Neither Anfield nor Goodison Park currently meet FIFA criteria as stadium which can host World Cup games.

"We've got to do something, if we are serious about being a bidding city for the World Cup. I don't want to see everything migrate down the M62 to Manchester where there are two fabulous stadiums," Bradley told The Observer.

"There is a need for a 60,000 fit-for-purpose, 21st-century stadium in Liverpool. It would cost around £300m. Sure, we still have the tribalistic supporters in the city who would say, 'I won't sit in it after a Liverpudlian or Evertonian has.' But that's not the argument, is it? I don't see any reason why it can't work – it does so across the southern hemisphere, and in Germany, Italy and America.

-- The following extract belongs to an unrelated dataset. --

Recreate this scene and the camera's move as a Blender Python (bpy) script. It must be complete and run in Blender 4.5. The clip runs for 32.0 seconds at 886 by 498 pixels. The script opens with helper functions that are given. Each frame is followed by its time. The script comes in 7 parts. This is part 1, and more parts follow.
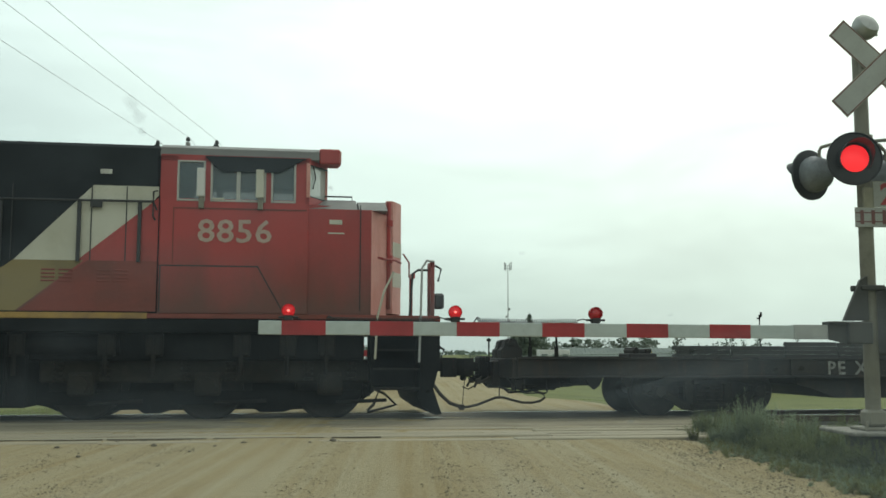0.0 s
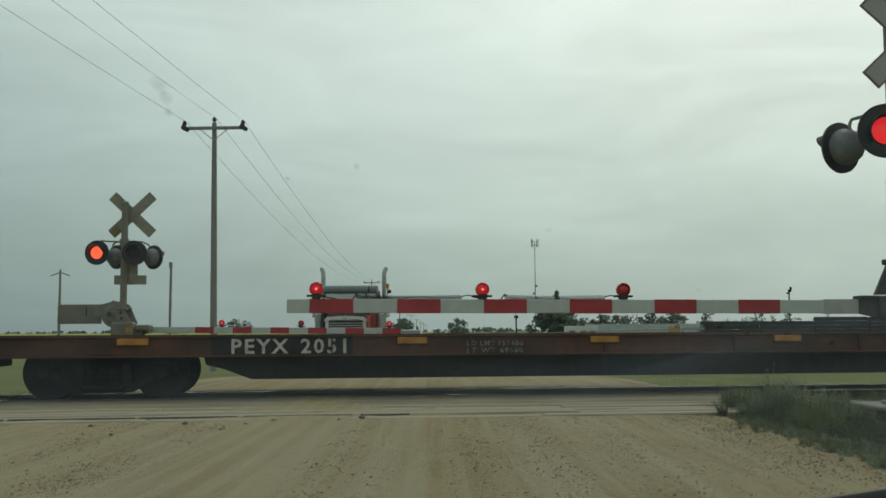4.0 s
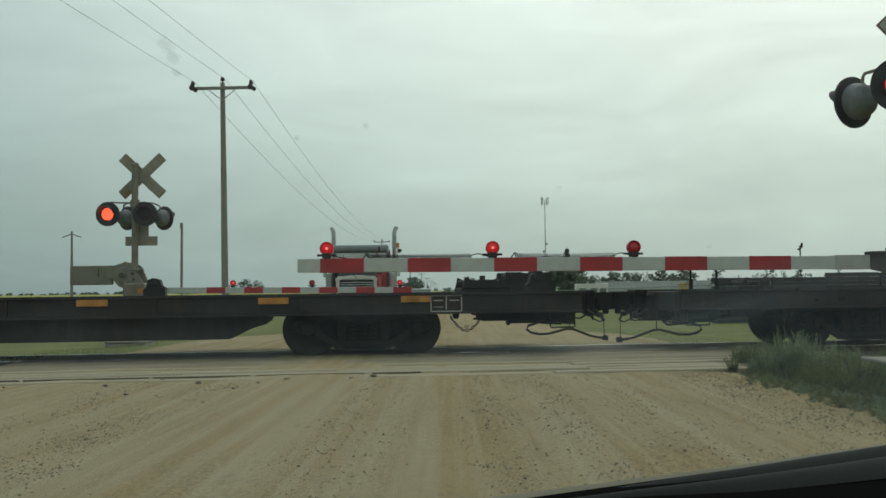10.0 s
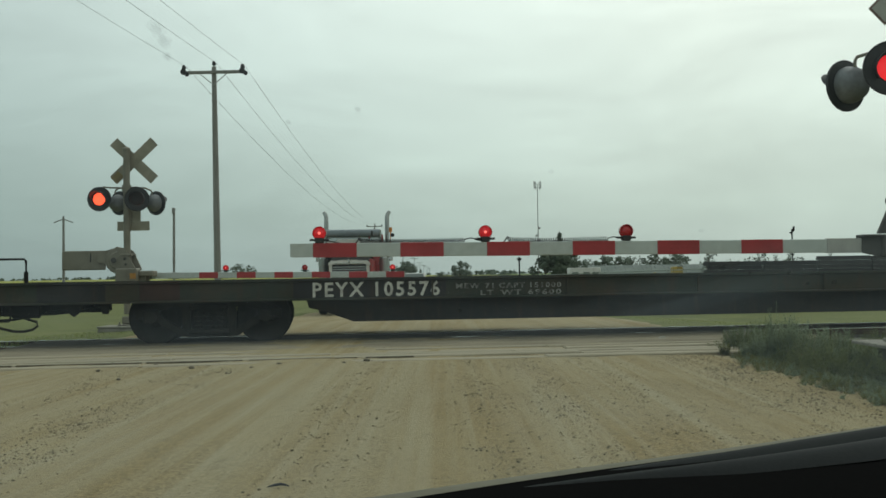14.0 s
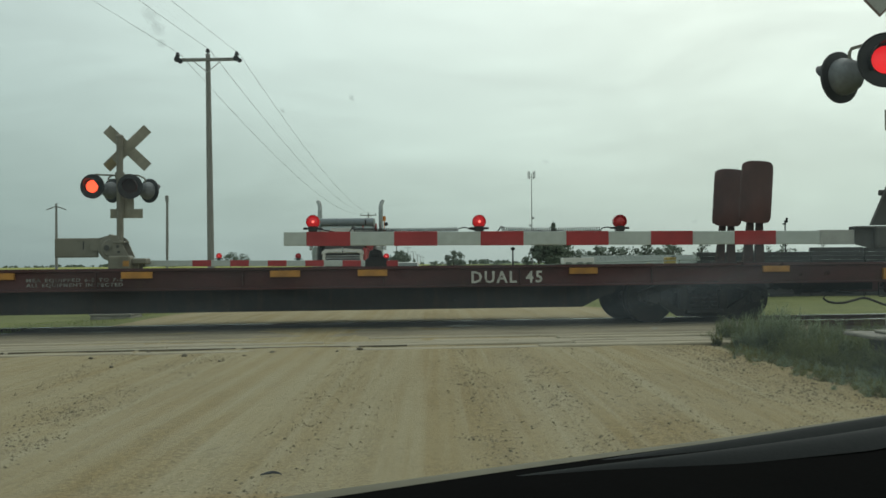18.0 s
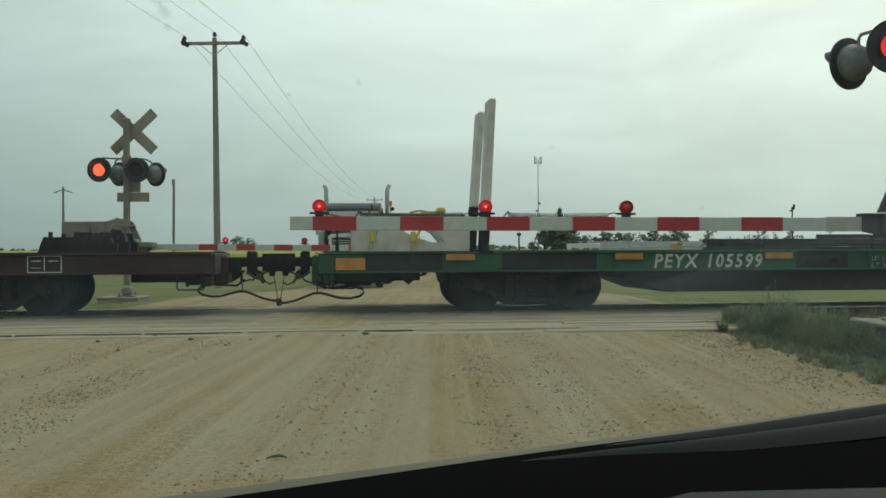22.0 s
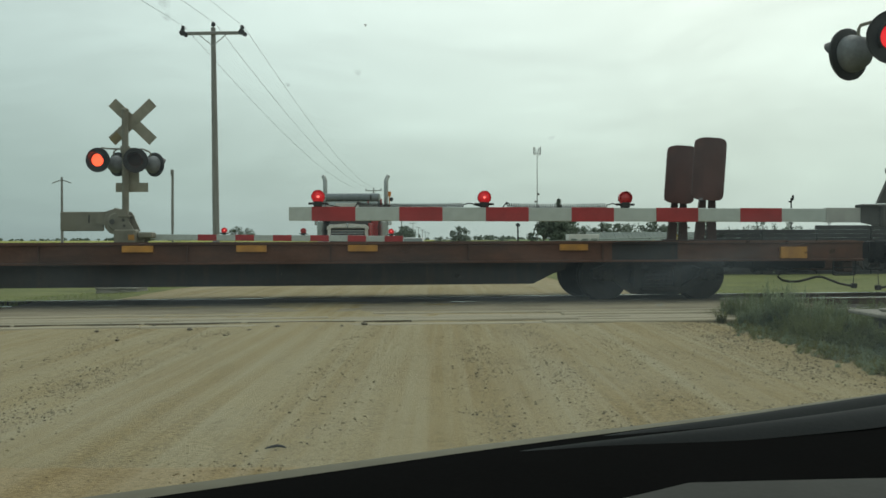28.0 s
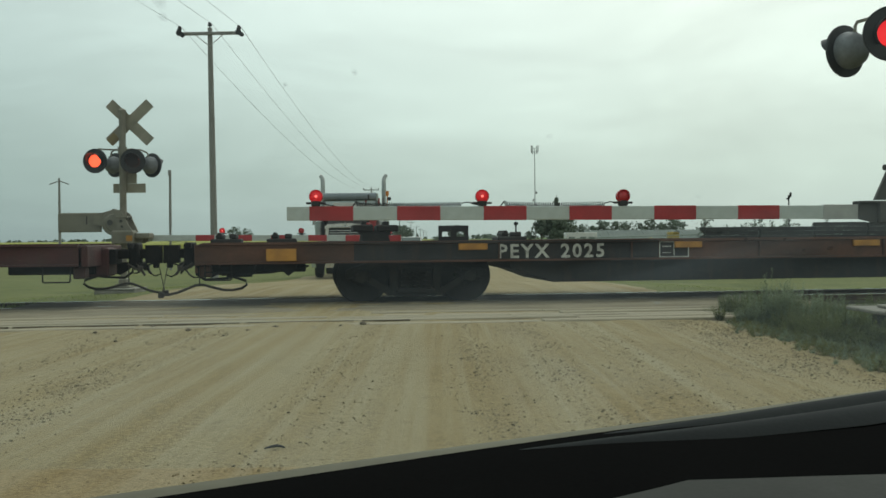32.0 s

"We recognise the FIFA criteria, that both clubs must have 40,000-plus seats available to the paying public that doesn't include VIPs. I don't believe either club is in a position to satisfy that criteria, so therefore something needs to be done quickly," added Bradley.

Whilst Liverpool have refused to comment on Bradley's remarks, Everton spokesman Ian Ross angrily retorted, "Yes, the Everton directors have one view and that view is that we should push ahead with the destination project. For Warren Bradley to suggest that the directors have one view and that is [to have] a shared stadium is the usual utter nonsense.

"We have spent nearly three years working on destination Kirkby and are giving absolutely no consideration to any other scheme. Perhaps councillor Bradley should have fought somewhat harder to keep Everton inside the Liverpool city boundary if he is that intent on a joint stadium.

"We would have welcomed more help from our city council – that never ­happened, which is why we pursued Kirkby. For councillor Bradley to now claim there is a weight of opinion to suggest we should now have a joint stadium would appear to be opportunism of the first order."

Stanley Park, the city green space that separates the two geographically close grounds, has been mooted as a possible site for a shared ground. This is also the proposed site for Liverpool's new stadium.